■ **What you are asked to do**: Repeat the material below exactly, with no pictures.

■ **Information shown**:

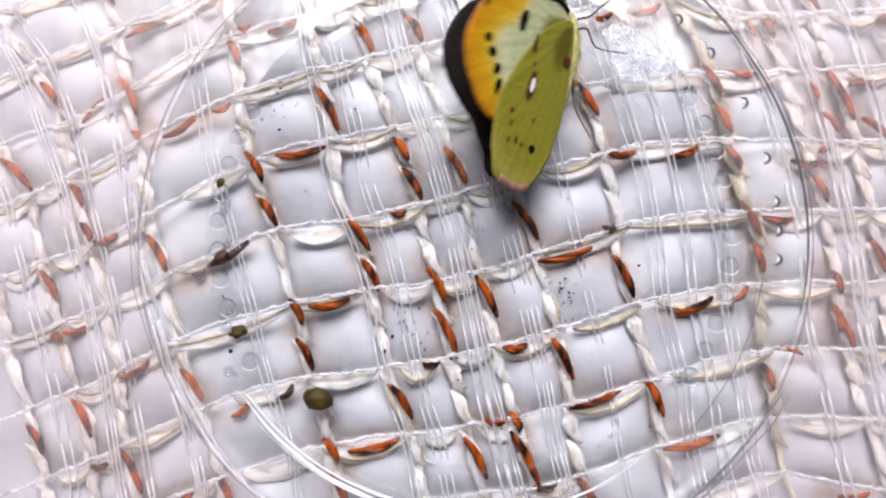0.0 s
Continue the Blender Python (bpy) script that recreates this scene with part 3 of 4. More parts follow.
# moulded beads on two sides of the shoulder: a pale lower arc paints each one's highlight, a dark upper arc its shade
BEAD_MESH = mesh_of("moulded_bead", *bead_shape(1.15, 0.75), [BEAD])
LIP_GLINT_MESH = mesh_of("lip_glint", *arc(0, 0, 0.1, 1.1, math.pi * 1.2, math.pi * 1.85, 0.09), [GLARE_WHITE])
SHADE_MESH = mesh_of("lip_shade", *arc(0, 0, 0.12, 1.0, 0.15 * math.pi, 0.75 * math.pi, 0.07), [RIM_DARK])
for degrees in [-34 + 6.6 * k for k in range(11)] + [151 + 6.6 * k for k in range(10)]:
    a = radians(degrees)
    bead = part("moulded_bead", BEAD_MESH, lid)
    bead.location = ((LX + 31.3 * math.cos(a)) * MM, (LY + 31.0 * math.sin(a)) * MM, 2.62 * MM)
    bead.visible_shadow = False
    part("lip_glint", LIP_GLINT_MESH, bead)
    part("lip_shade", SHADE_MESH, bead)


def dot(x, y, r, turn):
    """A small raised stud in the flange, drawn by painted light alone: a dark crescent of shade on its outer side, a
    pale glint within.
    """
    stud = part("embossed_dot", mesh_of("embossed_dot", *arc(x, y, 1.5, r, turn - 1.75, turn + 1.75, 0.2, 22), [RIM_DARK]), lid)
    part("glint_crescent", mesh_of("glint_crescent", *arc(x, y, 1.45, 0.5 * r, turn - 1.2, turn + 1.2, 0.16), [GLARE_WHITE]), stud)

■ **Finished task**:
0.0 s
Continue the Blender Python (bpy) script that recreates this scene with part 3 of 4. More parts follow.
# moulded beads on two sides of the shoulder: a pale lower arc paints each one's highlight, a dark upper arc its shade
BEAD_MESH = mesh_of("moulded_bead", *bead_shape(1.15, 0.75), [BEAD])
LIP_GLINT_MESH = mesh_of("lip_glint", *arc(0, 0, 0.1, 1.1, math.pi * 1.2, math.pi * 1.85, 0.09), [GLARE_WHITE])
SHADE_MESH = mesh_of("lip_shade", *arc(0, 0, 0.12, 1.0, 0.15 * math.pi, 0.75 * math.pi, 0.07), [RIM_DARK])
for degrees in [-34 + 6.6 * k for k in range(11)] + [151 + 6.6 * k for k in range(10)]:
    a = radians(degrees)
    bead = part("moulded_bead", BEAD_MESH, lid)
    bead.location = ((LX + 31.3 * math.cos(a)) * MM, (LY + 31.0 * math.sin(a)) * MM, 2.62 * MM)
    bead.visible_shadow = False
    part("lip_glint", LIP_GLINT_MESH, bead)
    part("lip_shade", SHADE_MESH, bead)


def dot(x, y, r, turn):
    """A small raised stud in the flange, drawn by painted light alone: a dark crescent of shade on its outer side, a
    pale glint within.
    """
    stud = part("embossed_dot", mesh_of("embossed_dot", *arc(x, y, 1.5, r, turn - 1.75, turn + 1.75, 0.2, 22), [RIM_DARK]), lid)
    part("glint_crescent", mesh_of("glint_crescent", *arc(x, y, 1.45, 0.5 * r, turn - 1.2, turn + 1.2, 0.16), [GLARE_WHITE]), stud)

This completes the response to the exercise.